Gestalt therapy operates on four pillars. The first is that it is a relational model, meaning the therapist is in relationship with the client. I will at times comment on how I am feeling or what I am thinking in context to the material the client brings to the sessions.
The second pillar of Gestalt is Phenomenology. I will track a client’s body language, their tone of voice, demeanour and ask them to check in with bodily sensations. Our bodies contain much information if we take time to attune to ourselves. Many people complain of carrying their stress in their shoulders, this is just one example of an arising phenomena and how it is carried in the body.

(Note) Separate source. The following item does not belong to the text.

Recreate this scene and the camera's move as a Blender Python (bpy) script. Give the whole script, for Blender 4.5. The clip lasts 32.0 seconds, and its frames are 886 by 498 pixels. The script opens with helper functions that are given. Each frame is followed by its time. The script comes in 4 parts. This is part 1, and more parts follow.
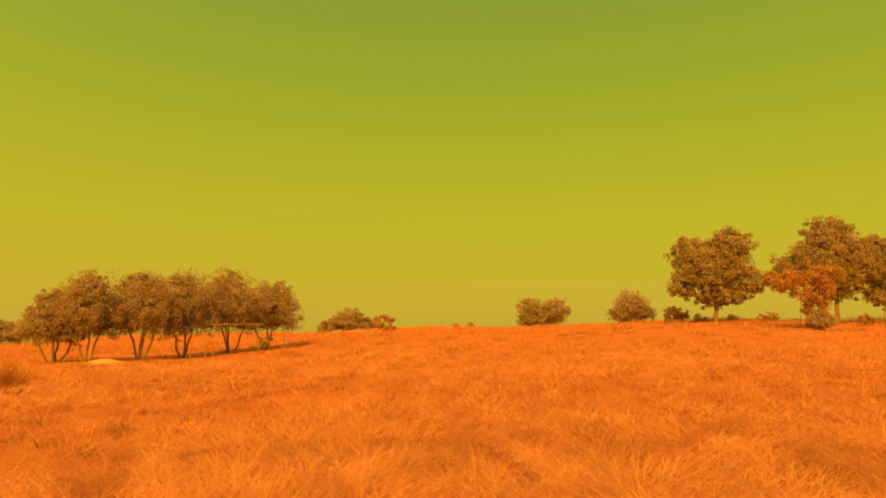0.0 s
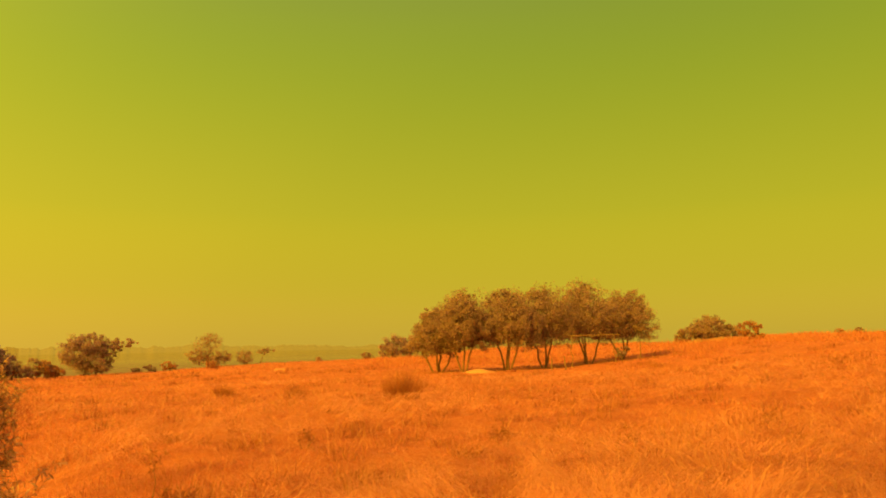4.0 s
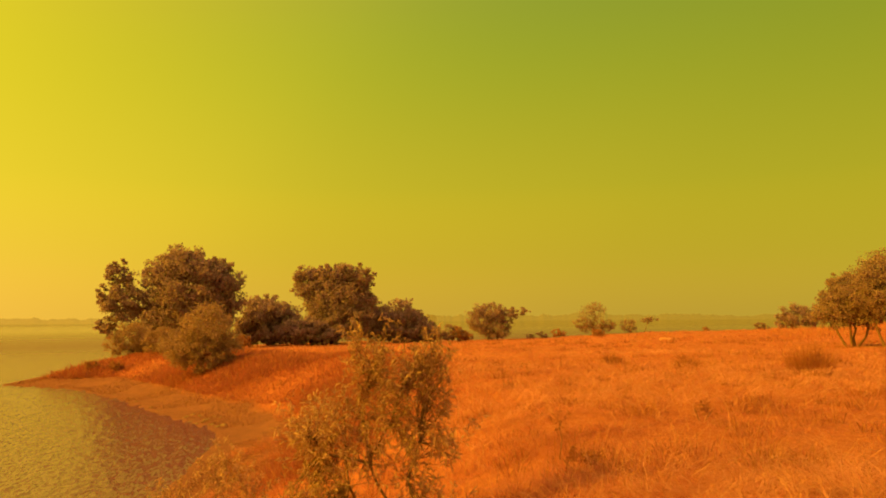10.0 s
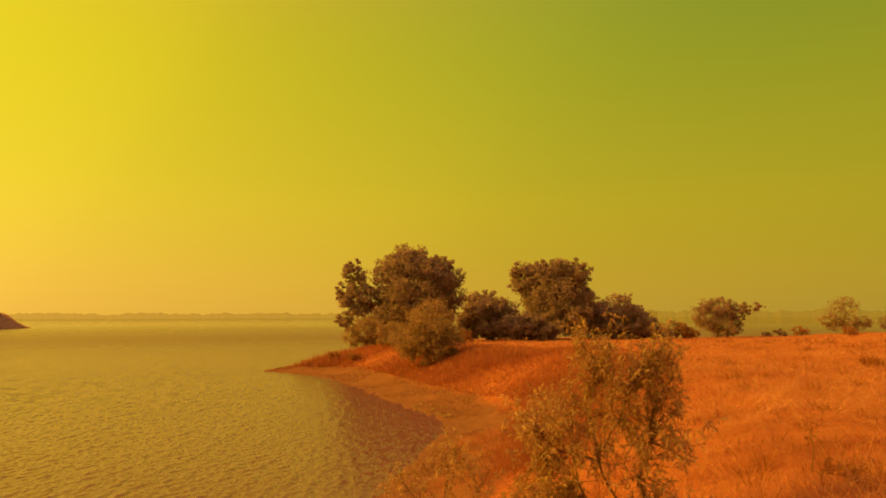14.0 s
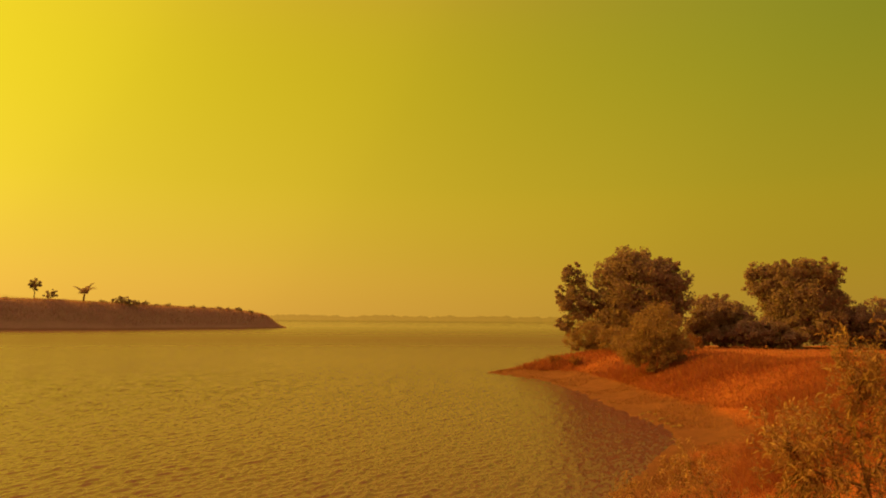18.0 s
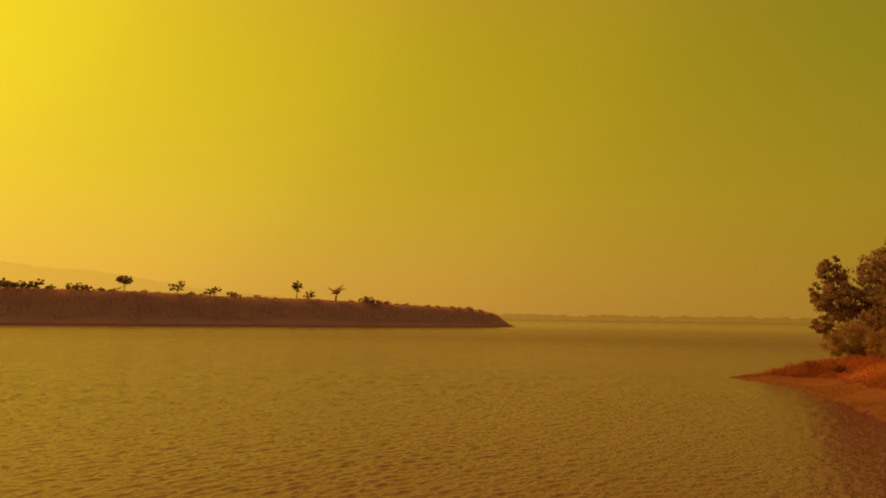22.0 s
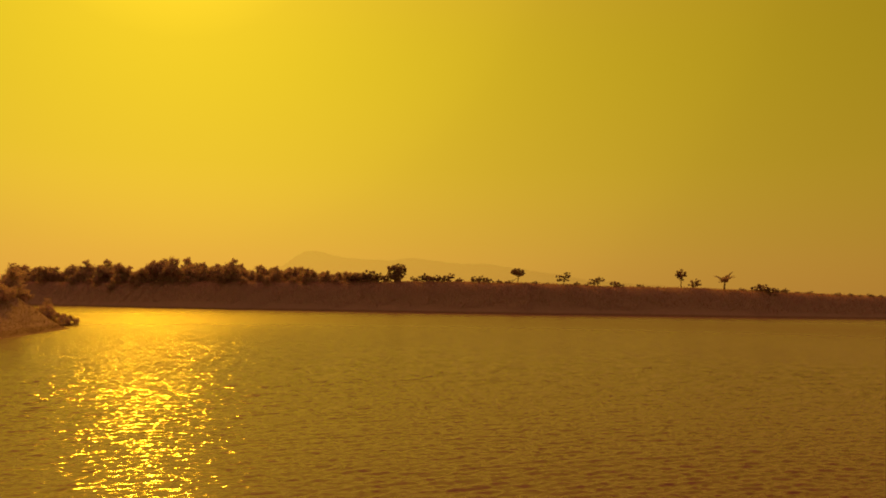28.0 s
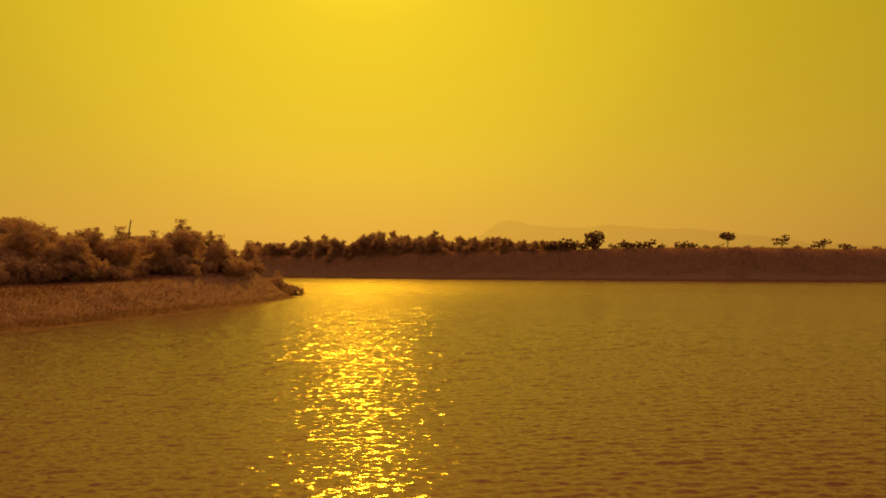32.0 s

The third pillar of Gestalt incorporates Field Theory, meaning that nothing in one’s life is isolated, rather all parts of our life have an effect on each other. In this way Gestalt takes the whole person in to consideration. Thoughts, feelings, our histories, our families, work life and private life all form part of a person’s field.
The last pillar of Gestalt is the use of experiments. Gestalt is most famous for it’s use of the empty chair, a way of expressing ourselves to an imaginary person or difficult aspect of ourselves. I also hope to work in other creative ways such as using flip charts for drawing and other non-verbal expression.
These pillars of Gestalt are based on a foundation of the Here and Now. While events from our past and worries about the future may cloud our mind, it is important to remember that we are alive in the present moment. You may know this as mindfulness which has proven very popular in the last five years.